Très intéressant interview de Benoît Cœuré, membre du directoire de la BCE, dans le FT hier. Il commence par le constat que « les signaux provenant du marché sont très alarmants », même s’il tempère cette assertion par la suite. Ceci pause toutefois la question de l’attitude de la BCE en cas de conjoncture moins favorable. La réponse est claire « La question n’est pas de savoir si nous avons des instruments ; nous avons les instruments. Nous pouvons changer nos ‘guidances’. Nous pouvons baisser les taux d’intérêt. Nous pouvons recommencer le QE. La question est de savoir quel instrument, ou quelle combinaison d’instruments sont le plus appropriés à la situation. Cette discussion n’a commencé qu’à Vilnius ; nous devons la continuer et réfléchir sur la nature des risques que nous affrontons ».

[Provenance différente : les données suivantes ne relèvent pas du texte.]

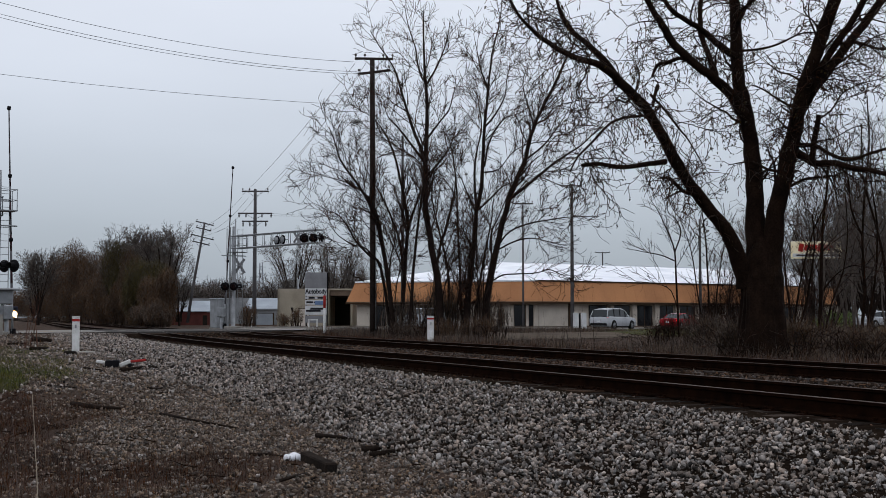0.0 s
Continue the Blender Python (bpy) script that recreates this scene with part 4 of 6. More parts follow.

Il y a donc bien une réflexion qui s’est établie lors du dernier conseil de la BCE à Vilnius, le 6 juin dernier. La conférence de Sintra qui se tient depuis hier soir aurait pu fournir une occasion d’annoncer quelque chose de plus précis mais il est probablement trop tôt pour attendre un geste de la BCE. Pour avoir une idée de l’agenda il faut revenir à l’interview : « au cours des quelques réunions à venir, nous pourrions tout à fait être confrontés à une situation où les risque se sont concrétisés ».
Si on lit entre les lignes il semble donc qu’une annonce de politique monétaire puisse être attendue avant la fin de l’année. En tout cas il est clair que la BCE a commencé de travailler sur le sujet.
Les étrangers vendent leurs Treasuries
Publication des TIC, les détentions de Treasury par les étrangers.
Si la détention de Treasury par les Chinois a baissé, il faut se méfier de l’interprétation de ces chiffres : la baisse est de 7,5 milliards sur avril, mais seulement de 10,6 depuis le début de l’année, soit moins de 1% du portefeuille total. Il n’est donc absolument pas certain que les Chinois aient activement vendu des Treasury, les arrivées à échéance de papiers détenus, s’ils ne donnent pas lieu à un ré-achat suffirait largement à expliquer la baisse. On ne sait pas exactement ce que les Chinois détiennent, mais si on fait l’hypothèse que leur portefeuille a une maturité moyenne de 5 ans, l’arrivée à échéance de Treasury aurait dû représenter presque 20 milliards de réduction de leur portefeuille. Sous cette hypothèse, très plausible, les chinois ne sont donc pas vendeurs cette année mais au contraire, ils auraient dû racheter des Treasuries pour compenser l’attrition naturelle de leur portefeuille.
Plus important à nos yeux, l’appétit des étrangers pour les Treasuries reste très limité. Si les achats se montent à 17 milliards de dollars en avril, on enregistre des ventes nettes de 2 milliards sur les 12 derniers mois.
Depuis 2013, les achats par les étrangers restent désespérément bas. Avec un déficit public qui frôle les 1000 milliards de dollars, et donc des émissions de papier équivalentes, cette situation inquiète.
Encore un signe de faiblesse de la croissance
L’Empire, indice d’activité manufacturière de la Fed de New-York, a connu sa plus forte baisse de la décennie. S’il faut relativiser ce chiffre, qui est très volatile, le mouvement est notable et s’inscrit dans un ensemble de données elles-aussi faibles. La tendance récente des indicateurs américains n’est pas bonne.